A co-production between English Touring Theatre (French Without Tears, The Herbal Bed) and Mercury Theatre Colchester, this unsettling slice of theatre is at the Arts 6 to 10 March.
There’s music too, with Il Tabarro and Gianni Schicchi, a double bill of one-act Puccini operas on 18 and 19 April. One is a moody romance with a grisly murder, the other a sparkling comedy about a family inheritance in Florence, but both demonstrate Puccini as a master of his art. Also bringing opera, of sorts, to the venue in April is Quartet, the charming story of four ageing opera singers residing in a rather magnificent retirement home in Kent. The arrival of Jean, a new resident, causes chaos as old rivalries resurface – but in true theatrical fashion the show must go on. Join Paul Nicholas (EastEnders), Wendi Peters (Coronation Street), Sue Holderness (Only Fools and Horses) and Jeff Rawle (Harry Potter and the Goblet of Fire), for this bittersweet comedy from 3 to 7 April.

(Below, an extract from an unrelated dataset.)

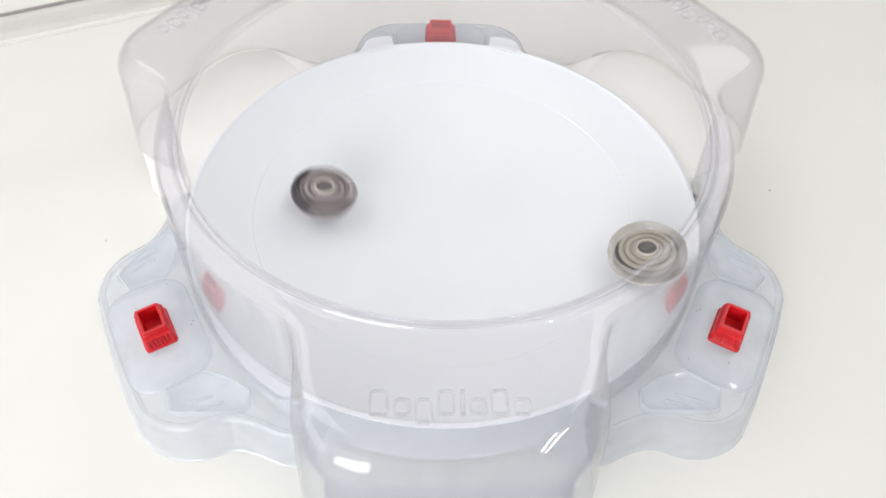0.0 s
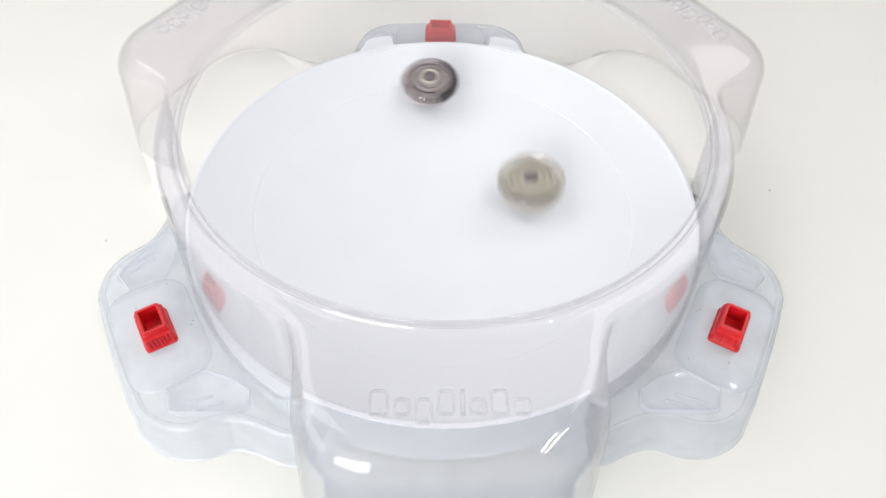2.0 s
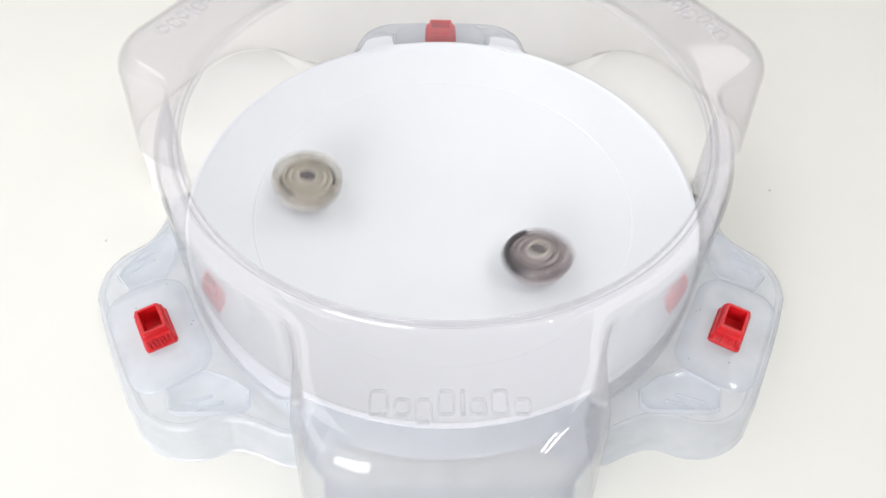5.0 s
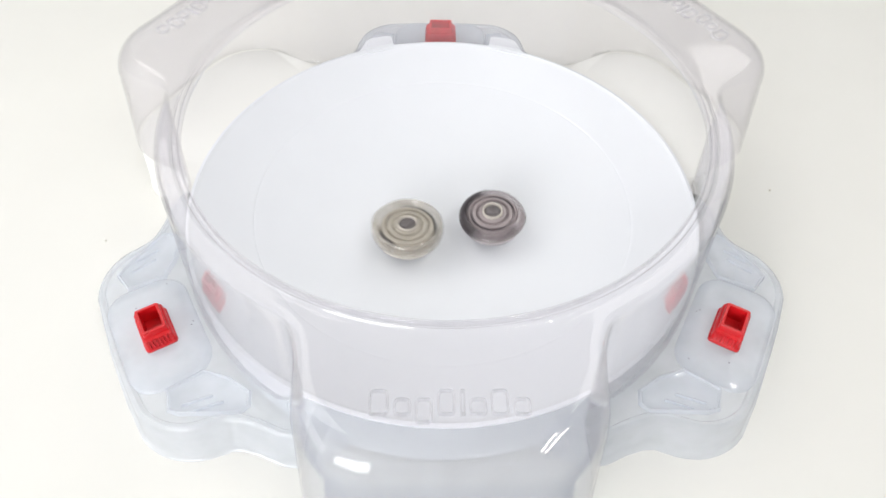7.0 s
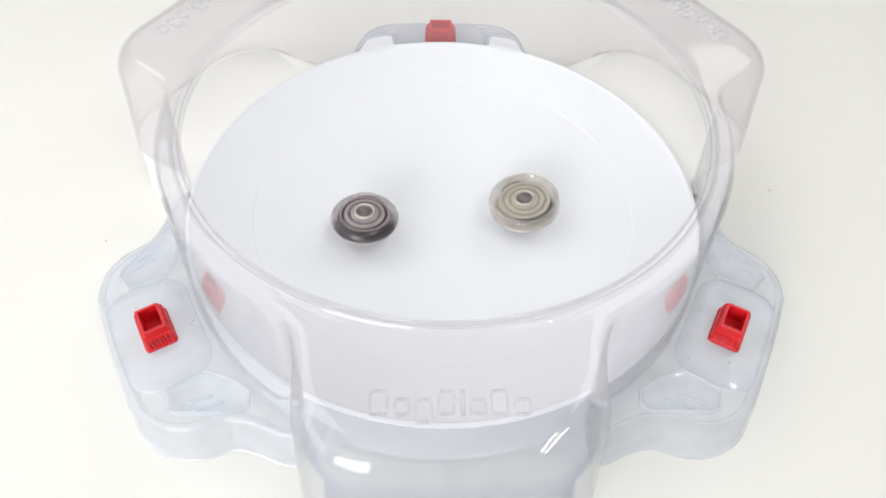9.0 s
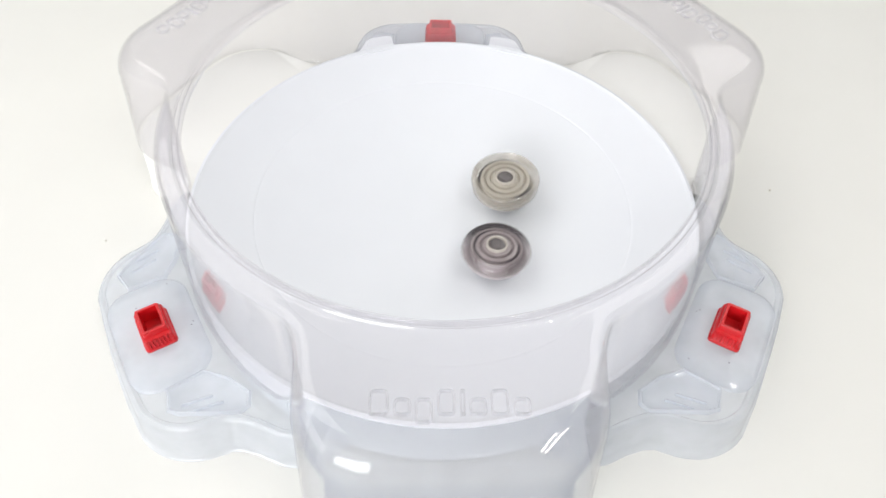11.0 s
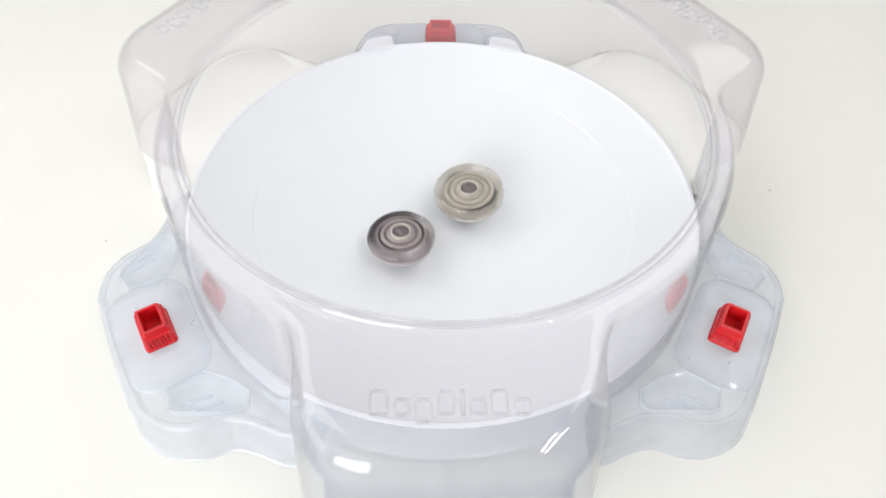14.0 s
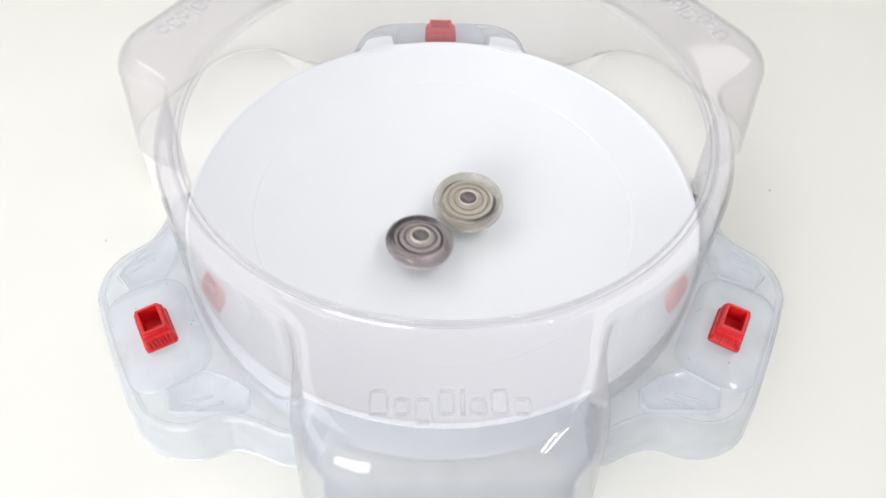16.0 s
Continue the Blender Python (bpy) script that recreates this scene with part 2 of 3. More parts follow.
def build_stadium():
    s = thing("battle_stadium", "clear and white plastic spinning-top stadium on the table", "toy stadium")
    # dish
    prof = [(BOWL_R - 0.004, 0.002), (BOWL_R + 0.001, 0.004), (BOWL_R + 0.0016, BOWL_Z - 0.003), (BOWL_R + 0.001, BOWL_Z), (BOWL_R - 0.001, BOWL_Z + 0.0004)]
    ridge = 0.1272
    radii = sorted([(BOWL_R - 0.001) * (1 - i / 120) for i in range(1, 120)] + [ridge + 0.0002 * k for k in range(-9, 10)], reverse=True)
    for r in radii:
        lift = 0.0002 / (1 + math.exp((ridge - r) / 0.0005)) - 0.00018 * math.exp(-((r - ridge) / 0.0006) ** 2)
        prof.append((r, bowl_height(r) + lift))
    prof.append((0.0008, BOWL_LOW))
    bowl = part("bowl", lathe(prof, 144), BOWL, s, "smooth white round bowl")
    c = 90
    for sg in (1, -1):
        ang = [(13.3, BOWL_R - 0.003), (13.3, 0.1800), (14.3, 0.1820), (18.4, 0.1824), (19.8, 0.1806), (23.0, 0.1690), (25.5, BOWL_R - 0.003)]
        pts = [(r * math.cos(radians(c + sg * a)), r * math.sin(radians(c + sg * a))) for a, r in ang]
        part("tab", rings([[(x, y, z) for x, y in pts] for z in (BOWL_Z - 0.0045, BOWL_Z - 0.0012, BOWL_Z)], cap_first=True, cap_last=True), BOWL, bowl)
    # flat shelf round the bowl under each bulge of the cover
    for c, mat, top, label in ((30, SHELF, SHELF_Z, "flat cream-white base shelf"), (150, SHELF, SHELF_Z, "flat cream-white base shelf"),
                               (270, FRONT_SHELF, SHELF_Z + 0.0038, "flat front base shelf, milkier and bluer than the others")):
        cols = []
        for i in range(61):
            d = radians(-29 + 58 * i / 60)
            ro = max(bulge_reach(d), BOWL_R + 0.001) + 0.0054
            pr = [(BOWL_R - 0.003, top - 0.003), (BOWL_R - 0.003, top), (ro, top), (ro + 0.0016, top - 0.0008),
                  (ro + 0.0022, top - 0.003), (ro + 0.006, 0.0040), (ro + 0.008, 0.0008)]
            cols.append([(r * math.cos(d), r * math.sin(d), z) for r, z in pr])
        sh = part("shelf", rings(list(map(list, zip(*cols))), closed=False), mat, s, label, pose(0, 0, 0, 0, 0, c))
        if mat is SHELF:
            th = sh.modifiers.new("thickness", "SOLIDIFY")
            th.thickness, th.offset = 0.0015, -1.0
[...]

There’s also fun for the family from 20 March, when a colourful new stage adaptation of The Jungle Book arrives at the theatre for a five-day run. See Rudyard Kipling’s classic coming-of-age tale brought to life by the team behind acclaimed recent productions of Goodnight Mister Tom and Michael Morpurgo’s Running Wild, adapted by the Olivier Award-winning Jessica Swale (Nell Gwynn), and with a live musical soundtrack.